By Michele Randolph
I teach French and Spanish at Meyzeek Middle School (Jefferson County). In June 2004, under the leadership of Gregory Fulkerson and Jacque Van Houten, I had the privilege of going to Dijon, France, to take part in an International Academy where I met educators from the Burgundy region. At the time, Fulkerson was the world language specialist for Jefferson County and Van Houten was the world language and international education consultant at the Kentucky Department of Education.
By the end of the academy, I was selected to form a partnership with Madame Christine Sobota, a dedicated educator from Collège Louis Pasteur in Montbard, France. Sobota teaches kids who have difficulty learning and she is the documentarist of her school. The purpose of the partnership was to develop authentic communication and to increase cultural acquisition among the groups of students.
We discussed many possibilities, but it became clear that the best way to maximize this newly formed partnership was to facilitate communication between the French and the American students.
Sobota and I made plans for our students to start investigating the cultures as soon as the seminar ended in June 2004. Since the two countries have different back to school dates, we did not start introducing the students to each other until November of that same year.
The two schools always take turn deciding the themes we plan to explore. We have worked on many projects since we have started the partnership and we still work together today. Here are a few of the most memorable things we have done:
- Comparing the nutrition of the meals served to students in the two schools lunchroom
This was one of our first projects. For the occasion, we invited the lunchroom manager of our school to come to class and tell us how our school district chooses each item on the menu for breakfast and lunch. We also had a nutritionist come in and help us analyze how healthy the food we ate at school and outside of school was. The French students did a similar study and then we exchanged information.
- Determining which group of students live a more active life through daily physical activities
This project was so much fun. I asked the district physical education specialist for pedometers that I distributed to the students. I even sent some to the students in France. The two groups registered their steps each day and kept logs of the sports they played and other activities they did to stay healthy. At the end of that study, we shared our findings through a video conference. The students really enjoyed learning about each other’s lifestyle.
- Researching the symbolism of angels in the two cultures
This idea came totally from our French counterpart, because I would never think of it. We researched how we use the symbolism of angels in our cultures. The students went around town and took pictures of angels in churches, cemeteries, town centers and even their own homes. We explored several songs with the theme of angels and the two groups found many cultural similarities through this project.

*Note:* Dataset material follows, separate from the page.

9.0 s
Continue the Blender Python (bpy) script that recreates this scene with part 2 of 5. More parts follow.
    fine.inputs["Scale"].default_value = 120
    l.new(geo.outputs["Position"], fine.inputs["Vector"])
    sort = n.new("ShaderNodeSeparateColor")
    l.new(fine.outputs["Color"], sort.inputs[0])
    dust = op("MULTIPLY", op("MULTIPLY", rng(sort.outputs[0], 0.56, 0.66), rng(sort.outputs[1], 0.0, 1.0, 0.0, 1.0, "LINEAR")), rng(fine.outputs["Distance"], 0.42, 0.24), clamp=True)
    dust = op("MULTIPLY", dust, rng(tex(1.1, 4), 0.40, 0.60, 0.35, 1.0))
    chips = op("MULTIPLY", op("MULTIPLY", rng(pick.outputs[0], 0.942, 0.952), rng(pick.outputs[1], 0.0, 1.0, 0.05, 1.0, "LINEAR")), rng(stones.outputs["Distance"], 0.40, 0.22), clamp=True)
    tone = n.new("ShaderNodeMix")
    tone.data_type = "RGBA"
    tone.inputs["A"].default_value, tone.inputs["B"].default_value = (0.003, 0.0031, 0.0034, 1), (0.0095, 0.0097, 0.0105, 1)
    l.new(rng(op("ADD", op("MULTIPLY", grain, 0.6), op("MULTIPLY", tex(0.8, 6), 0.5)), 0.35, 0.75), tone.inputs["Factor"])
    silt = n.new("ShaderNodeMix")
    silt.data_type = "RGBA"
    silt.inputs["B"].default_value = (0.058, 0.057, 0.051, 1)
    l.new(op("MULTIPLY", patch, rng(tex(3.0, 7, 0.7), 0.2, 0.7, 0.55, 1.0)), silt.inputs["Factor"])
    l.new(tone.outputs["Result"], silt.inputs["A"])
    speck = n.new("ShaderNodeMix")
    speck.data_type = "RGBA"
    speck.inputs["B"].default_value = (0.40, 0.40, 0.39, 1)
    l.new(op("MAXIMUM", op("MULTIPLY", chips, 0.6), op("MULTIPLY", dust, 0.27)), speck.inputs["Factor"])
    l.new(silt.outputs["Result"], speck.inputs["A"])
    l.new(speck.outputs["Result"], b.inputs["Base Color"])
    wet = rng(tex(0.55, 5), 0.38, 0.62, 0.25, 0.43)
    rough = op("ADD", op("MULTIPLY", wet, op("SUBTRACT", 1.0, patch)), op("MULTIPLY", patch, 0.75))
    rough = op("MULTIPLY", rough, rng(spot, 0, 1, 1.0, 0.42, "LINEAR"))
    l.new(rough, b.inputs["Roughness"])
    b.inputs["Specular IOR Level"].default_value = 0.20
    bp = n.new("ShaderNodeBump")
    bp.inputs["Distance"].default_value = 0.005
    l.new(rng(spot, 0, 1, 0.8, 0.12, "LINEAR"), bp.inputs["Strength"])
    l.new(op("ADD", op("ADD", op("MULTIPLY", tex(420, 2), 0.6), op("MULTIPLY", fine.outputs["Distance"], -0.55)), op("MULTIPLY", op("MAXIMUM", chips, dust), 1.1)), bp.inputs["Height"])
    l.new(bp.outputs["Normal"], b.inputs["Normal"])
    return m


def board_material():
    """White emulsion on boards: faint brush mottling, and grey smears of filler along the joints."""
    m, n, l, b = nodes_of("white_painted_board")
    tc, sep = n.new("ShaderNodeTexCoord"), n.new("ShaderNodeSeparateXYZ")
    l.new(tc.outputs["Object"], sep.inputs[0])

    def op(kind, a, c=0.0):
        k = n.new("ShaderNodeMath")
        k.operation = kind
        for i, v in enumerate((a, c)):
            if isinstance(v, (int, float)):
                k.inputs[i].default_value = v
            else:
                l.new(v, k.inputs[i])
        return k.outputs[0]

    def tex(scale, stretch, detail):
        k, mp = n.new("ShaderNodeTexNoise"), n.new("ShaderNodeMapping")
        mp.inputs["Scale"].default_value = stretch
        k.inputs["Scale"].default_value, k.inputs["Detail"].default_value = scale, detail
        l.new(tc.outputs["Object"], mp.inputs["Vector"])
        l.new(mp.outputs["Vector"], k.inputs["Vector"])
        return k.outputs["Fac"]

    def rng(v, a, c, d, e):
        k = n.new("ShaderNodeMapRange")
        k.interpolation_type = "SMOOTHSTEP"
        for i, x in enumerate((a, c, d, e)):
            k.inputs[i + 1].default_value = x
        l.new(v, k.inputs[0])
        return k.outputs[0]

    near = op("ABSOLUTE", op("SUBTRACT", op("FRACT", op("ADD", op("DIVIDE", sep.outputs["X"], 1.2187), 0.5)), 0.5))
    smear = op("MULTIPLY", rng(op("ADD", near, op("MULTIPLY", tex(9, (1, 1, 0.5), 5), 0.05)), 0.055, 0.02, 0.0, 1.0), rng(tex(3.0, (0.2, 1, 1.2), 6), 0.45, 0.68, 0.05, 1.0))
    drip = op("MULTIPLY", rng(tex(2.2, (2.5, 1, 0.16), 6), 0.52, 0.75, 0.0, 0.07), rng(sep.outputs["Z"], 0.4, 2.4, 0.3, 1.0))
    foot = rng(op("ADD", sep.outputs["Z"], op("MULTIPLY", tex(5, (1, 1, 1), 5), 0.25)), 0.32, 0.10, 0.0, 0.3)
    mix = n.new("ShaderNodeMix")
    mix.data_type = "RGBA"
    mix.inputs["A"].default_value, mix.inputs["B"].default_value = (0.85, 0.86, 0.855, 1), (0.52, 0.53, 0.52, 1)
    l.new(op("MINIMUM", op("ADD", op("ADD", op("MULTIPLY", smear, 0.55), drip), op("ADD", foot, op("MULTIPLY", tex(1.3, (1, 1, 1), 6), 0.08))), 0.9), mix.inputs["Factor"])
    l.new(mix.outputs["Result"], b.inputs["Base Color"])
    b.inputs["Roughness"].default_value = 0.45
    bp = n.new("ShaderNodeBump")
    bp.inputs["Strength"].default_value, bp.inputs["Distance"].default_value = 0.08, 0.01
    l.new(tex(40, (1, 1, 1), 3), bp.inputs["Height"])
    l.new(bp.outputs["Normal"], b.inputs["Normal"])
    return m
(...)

- Celebrating the Kentucky Derby and authentic Kentucky food
For this project, we wanted our French partners to learn all about the Kentucky Derby. In the process, we discovered a lot about Kentucky ourselves because of the many questions the students of Collège Pasteur asked us. There were questions about bluegrass, the jockeys, the horses and mostly about what young people do for fun in Kentucky. We sent recipes of a traditional Kentucky pie and the two schools ate pies on the exact same day.
- Celebrating La Semaine Du Goût – The Week Of Taste
This French celebration takes place during a week in October and local chefs in France introduce the students to food they do not usually eat. I do not observe this celebration every year, but once we researched types of bread from all over the world and the students prepared bread from a variety of cultures, which we tasted in class. The French students could not believe all the food we had.
In the beginning of this partnership, the students communicated by using traditional means such as letter writing, and sending cards and posters via the post office. We even recorded a couple of DVDs of a typical school at Meyzeek and at Collège Pasteur. The American yellow buses, the length of the school day and the frequency of vacation brought many questions from both sides.
As technology advanced, we switched from letters to Wiki pages, blogs and video conferences in our own classes. I must admit that the technology in Collège Pasteur is rather outdated and that makes it difficult to connect with them sometimes.
No matter how good the relationship, though, some challenges do arise in an international partnership. In order to minimize those challenges, the teachers involved in the partnership should share the yearly calendar of their respective school. Holidays and vacation time vary greatly from one country to another. Parental approval to participate also is a requirement in many schools depending on the age of the students.
For live events such as video conferences for example, a quick confirmation of the difference in the time zone and a tryout of the electronic system the teachers choose to use are very helpful. Also, build up confidence in your students before they take part in a video conference or a Skype session because some students get anxious and freeze up.
The rewards of an international partnership are countless. The students benefit not only from using the target language to communicate with native speakers of their age but, they also get to see their partners going through the same process in order to learn English. They find that encouraging.
During a recent video conference, several of my students pointed out to me that one student from Collège Pasteur said he was ten-five years old instead of 15 years old. My students were sympathetic toward him and they mentioned his mistake did not keep them from understanding what he was trying to say.
Yes, it takes a lot of planning and communication on the part of the teachers in order to have a successful and lasting partnership. However, seeing the excitement on the students’ faces on the days when they receive a letter from their partners or when they get to speak to their partners make it all worthwhile.
Michele Randolph is a certified French and Spanish teacher at Meyzeek Middle School (Jefferson County). She currently serves as the world language department chairperson in her school and she was the Kentucky World Language Association’s Teacher of the Year for the 2009-10 school year.